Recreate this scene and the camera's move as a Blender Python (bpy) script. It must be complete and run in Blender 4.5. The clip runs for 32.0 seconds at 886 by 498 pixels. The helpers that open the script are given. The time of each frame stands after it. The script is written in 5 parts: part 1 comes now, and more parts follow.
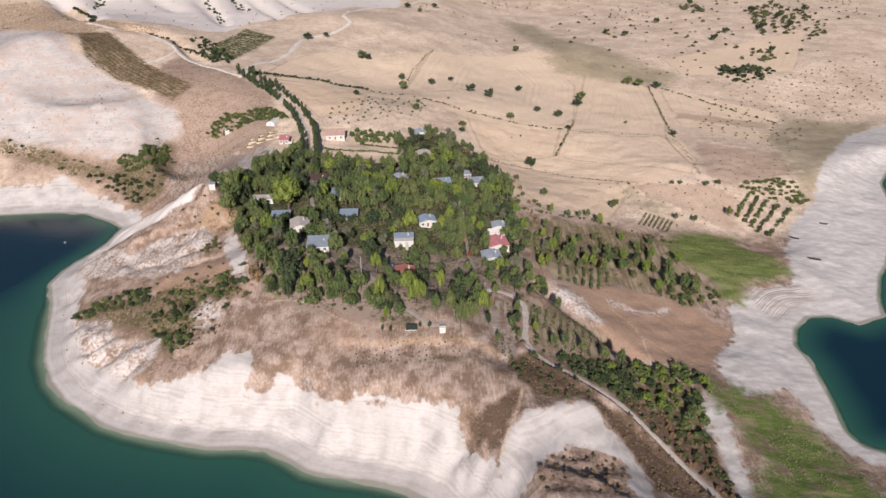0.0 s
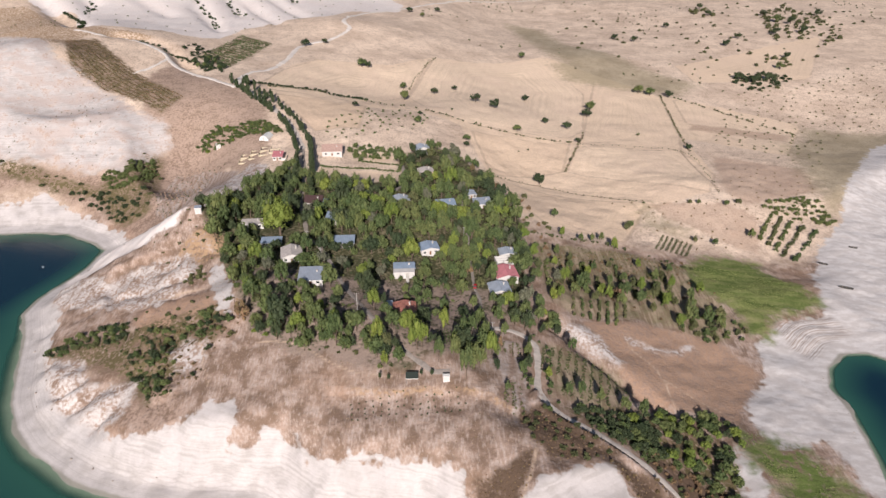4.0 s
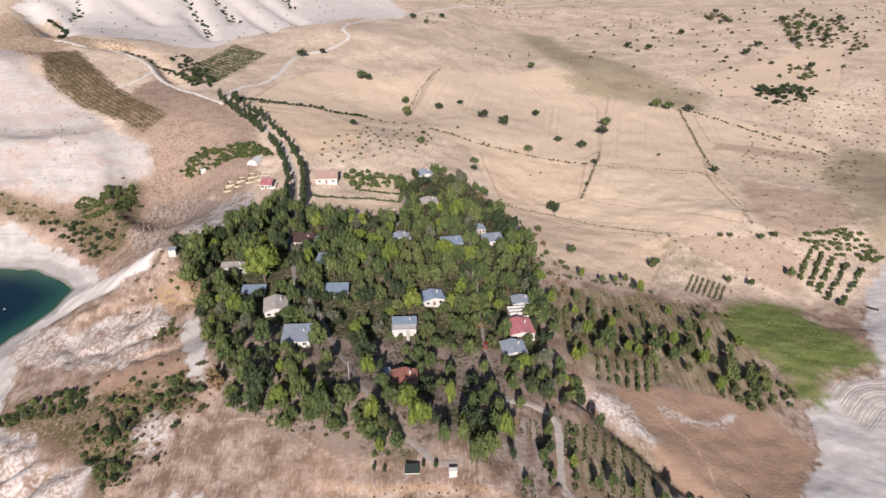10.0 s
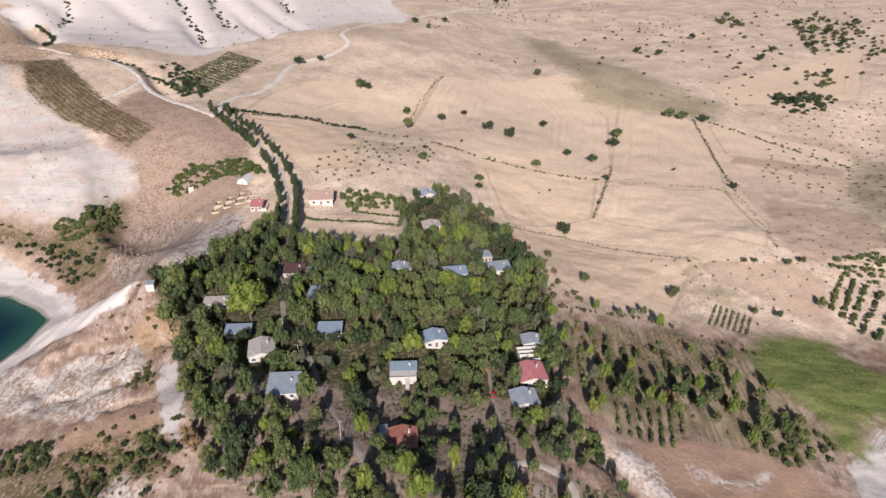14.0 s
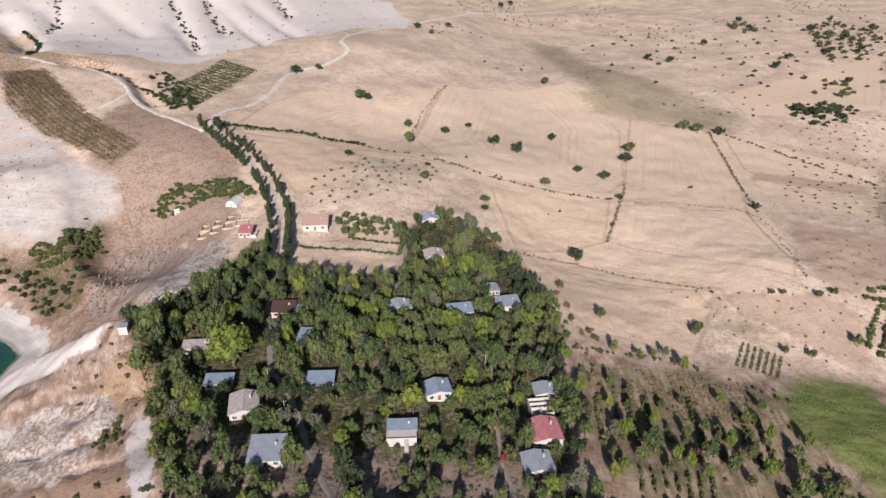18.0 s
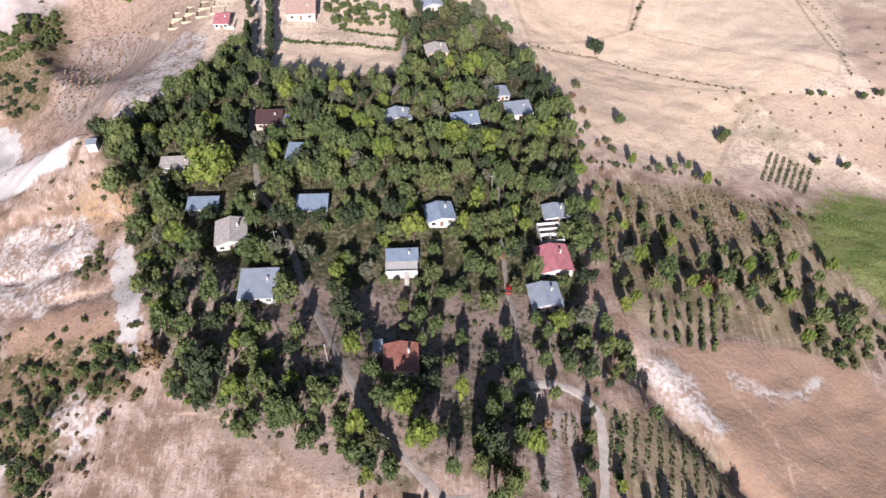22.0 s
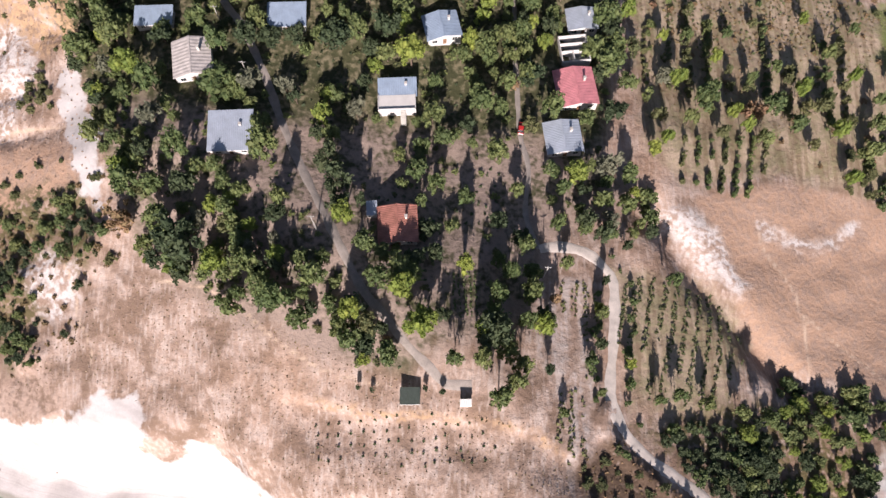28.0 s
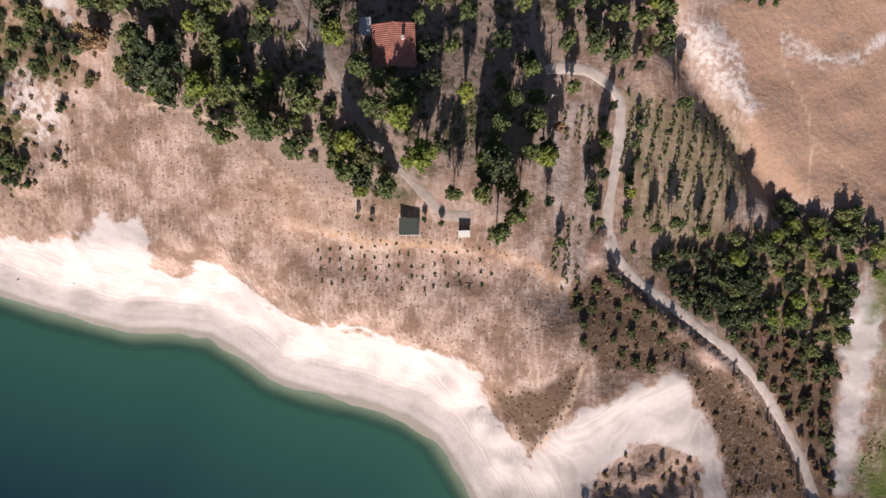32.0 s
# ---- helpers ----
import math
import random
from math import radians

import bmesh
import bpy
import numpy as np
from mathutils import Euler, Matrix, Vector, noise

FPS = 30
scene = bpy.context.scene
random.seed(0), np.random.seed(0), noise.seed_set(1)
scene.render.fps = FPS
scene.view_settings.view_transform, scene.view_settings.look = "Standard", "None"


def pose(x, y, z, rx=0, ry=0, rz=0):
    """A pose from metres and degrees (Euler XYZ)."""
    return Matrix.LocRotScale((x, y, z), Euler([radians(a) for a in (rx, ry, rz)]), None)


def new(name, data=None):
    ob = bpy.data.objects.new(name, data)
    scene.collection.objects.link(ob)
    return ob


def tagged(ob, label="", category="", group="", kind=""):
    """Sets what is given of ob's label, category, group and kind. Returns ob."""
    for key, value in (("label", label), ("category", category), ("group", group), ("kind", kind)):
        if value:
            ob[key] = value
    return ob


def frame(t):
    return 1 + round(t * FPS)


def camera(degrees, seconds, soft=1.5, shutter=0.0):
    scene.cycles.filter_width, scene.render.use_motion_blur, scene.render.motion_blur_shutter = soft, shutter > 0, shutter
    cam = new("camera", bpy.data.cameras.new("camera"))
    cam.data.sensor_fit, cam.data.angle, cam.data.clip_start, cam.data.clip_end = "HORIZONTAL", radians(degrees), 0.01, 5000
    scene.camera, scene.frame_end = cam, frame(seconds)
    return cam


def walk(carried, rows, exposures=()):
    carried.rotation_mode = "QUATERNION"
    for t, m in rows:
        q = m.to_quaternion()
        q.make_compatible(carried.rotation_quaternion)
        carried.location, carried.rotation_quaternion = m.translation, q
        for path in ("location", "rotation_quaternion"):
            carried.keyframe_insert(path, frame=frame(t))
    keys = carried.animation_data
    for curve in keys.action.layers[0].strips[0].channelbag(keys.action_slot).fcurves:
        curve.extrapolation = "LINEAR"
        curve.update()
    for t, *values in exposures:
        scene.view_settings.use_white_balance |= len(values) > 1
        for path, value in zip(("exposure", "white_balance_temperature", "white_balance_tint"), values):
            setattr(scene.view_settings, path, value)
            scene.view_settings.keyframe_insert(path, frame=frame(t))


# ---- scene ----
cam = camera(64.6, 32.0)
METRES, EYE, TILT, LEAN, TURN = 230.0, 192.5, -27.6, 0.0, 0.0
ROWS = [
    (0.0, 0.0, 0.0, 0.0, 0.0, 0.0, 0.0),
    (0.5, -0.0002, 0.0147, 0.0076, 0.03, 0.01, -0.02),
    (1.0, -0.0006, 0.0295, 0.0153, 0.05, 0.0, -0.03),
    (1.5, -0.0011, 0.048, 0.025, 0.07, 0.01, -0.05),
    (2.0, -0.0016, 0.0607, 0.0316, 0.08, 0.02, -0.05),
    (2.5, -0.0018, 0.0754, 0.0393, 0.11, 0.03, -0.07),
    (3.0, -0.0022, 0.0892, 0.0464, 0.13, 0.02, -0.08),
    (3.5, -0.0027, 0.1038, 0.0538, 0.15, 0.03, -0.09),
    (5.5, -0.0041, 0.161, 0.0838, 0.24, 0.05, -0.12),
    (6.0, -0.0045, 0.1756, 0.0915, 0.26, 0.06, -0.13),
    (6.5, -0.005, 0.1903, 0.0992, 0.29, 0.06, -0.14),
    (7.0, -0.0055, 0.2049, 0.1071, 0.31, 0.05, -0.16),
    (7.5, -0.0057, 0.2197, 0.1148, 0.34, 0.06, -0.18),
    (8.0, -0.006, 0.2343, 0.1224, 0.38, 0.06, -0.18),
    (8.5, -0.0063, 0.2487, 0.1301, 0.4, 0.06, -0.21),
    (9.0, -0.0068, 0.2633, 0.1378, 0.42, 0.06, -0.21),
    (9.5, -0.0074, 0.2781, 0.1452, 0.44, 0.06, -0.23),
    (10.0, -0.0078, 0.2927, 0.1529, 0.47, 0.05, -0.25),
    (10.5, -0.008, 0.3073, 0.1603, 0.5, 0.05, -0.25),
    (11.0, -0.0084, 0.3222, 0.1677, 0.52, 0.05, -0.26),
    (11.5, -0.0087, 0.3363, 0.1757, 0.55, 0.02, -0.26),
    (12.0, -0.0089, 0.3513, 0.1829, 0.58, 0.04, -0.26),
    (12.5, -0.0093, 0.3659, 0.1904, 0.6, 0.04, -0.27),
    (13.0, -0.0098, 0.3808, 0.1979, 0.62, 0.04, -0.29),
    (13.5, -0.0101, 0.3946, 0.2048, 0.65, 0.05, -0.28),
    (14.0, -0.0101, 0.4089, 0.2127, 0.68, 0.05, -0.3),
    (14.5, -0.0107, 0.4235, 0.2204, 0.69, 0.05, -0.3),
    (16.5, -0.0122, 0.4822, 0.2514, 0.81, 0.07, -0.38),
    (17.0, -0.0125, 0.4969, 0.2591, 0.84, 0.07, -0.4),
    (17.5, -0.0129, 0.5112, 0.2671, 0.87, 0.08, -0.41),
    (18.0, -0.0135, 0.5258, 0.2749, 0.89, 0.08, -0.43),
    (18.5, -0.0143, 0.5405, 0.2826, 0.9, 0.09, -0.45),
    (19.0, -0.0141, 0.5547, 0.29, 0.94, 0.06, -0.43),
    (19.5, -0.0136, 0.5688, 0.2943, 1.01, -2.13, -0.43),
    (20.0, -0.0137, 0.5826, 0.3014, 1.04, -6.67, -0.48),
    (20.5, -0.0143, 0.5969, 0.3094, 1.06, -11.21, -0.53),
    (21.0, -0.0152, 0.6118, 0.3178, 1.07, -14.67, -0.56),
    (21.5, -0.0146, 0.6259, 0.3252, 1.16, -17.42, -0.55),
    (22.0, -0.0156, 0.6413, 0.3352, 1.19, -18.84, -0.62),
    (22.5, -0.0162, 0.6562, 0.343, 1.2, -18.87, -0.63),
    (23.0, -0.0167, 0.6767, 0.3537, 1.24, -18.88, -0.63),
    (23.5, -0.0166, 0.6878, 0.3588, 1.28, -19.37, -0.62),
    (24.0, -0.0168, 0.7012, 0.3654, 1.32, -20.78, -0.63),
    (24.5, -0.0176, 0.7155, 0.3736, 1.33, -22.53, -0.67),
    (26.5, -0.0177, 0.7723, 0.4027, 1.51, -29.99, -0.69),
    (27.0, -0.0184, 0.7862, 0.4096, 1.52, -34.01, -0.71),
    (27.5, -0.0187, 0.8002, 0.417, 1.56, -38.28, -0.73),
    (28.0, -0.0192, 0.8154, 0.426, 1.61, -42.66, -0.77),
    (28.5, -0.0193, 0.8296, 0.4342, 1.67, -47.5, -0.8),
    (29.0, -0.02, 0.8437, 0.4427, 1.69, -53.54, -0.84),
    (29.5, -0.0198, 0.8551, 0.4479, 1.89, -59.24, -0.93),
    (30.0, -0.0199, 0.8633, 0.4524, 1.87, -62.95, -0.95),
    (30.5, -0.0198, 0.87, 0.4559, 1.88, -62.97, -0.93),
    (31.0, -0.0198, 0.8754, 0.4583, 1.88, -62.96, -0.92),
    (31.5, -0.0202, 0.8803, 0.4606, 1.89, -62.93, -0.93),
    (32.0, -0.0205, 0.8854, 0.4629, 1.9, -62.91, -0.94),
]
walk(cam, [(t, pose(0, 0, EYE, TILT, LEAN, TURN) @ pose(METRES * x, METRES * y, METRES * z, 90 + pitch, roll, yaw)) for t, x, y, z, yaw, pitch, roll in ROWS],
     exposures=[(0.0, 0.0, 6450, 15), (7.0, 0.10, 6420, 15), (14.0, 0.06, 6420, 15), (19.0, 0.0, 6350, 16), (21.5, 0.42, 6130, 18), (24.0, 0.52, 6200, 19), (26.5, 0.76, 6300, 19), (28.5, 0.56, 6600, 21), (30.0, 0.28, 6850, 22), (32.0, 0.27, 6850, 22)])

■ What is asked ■
Search the listing above for the string "values". Copy every line that contains it.

■ Exercise solution ■
    for t, *values in exposures:
        scene.view_settings.use_white_balance |= len(values) > 1
        for path, value in zip(("exposure", "white_balance_temperature", "white_balance_tint"), values):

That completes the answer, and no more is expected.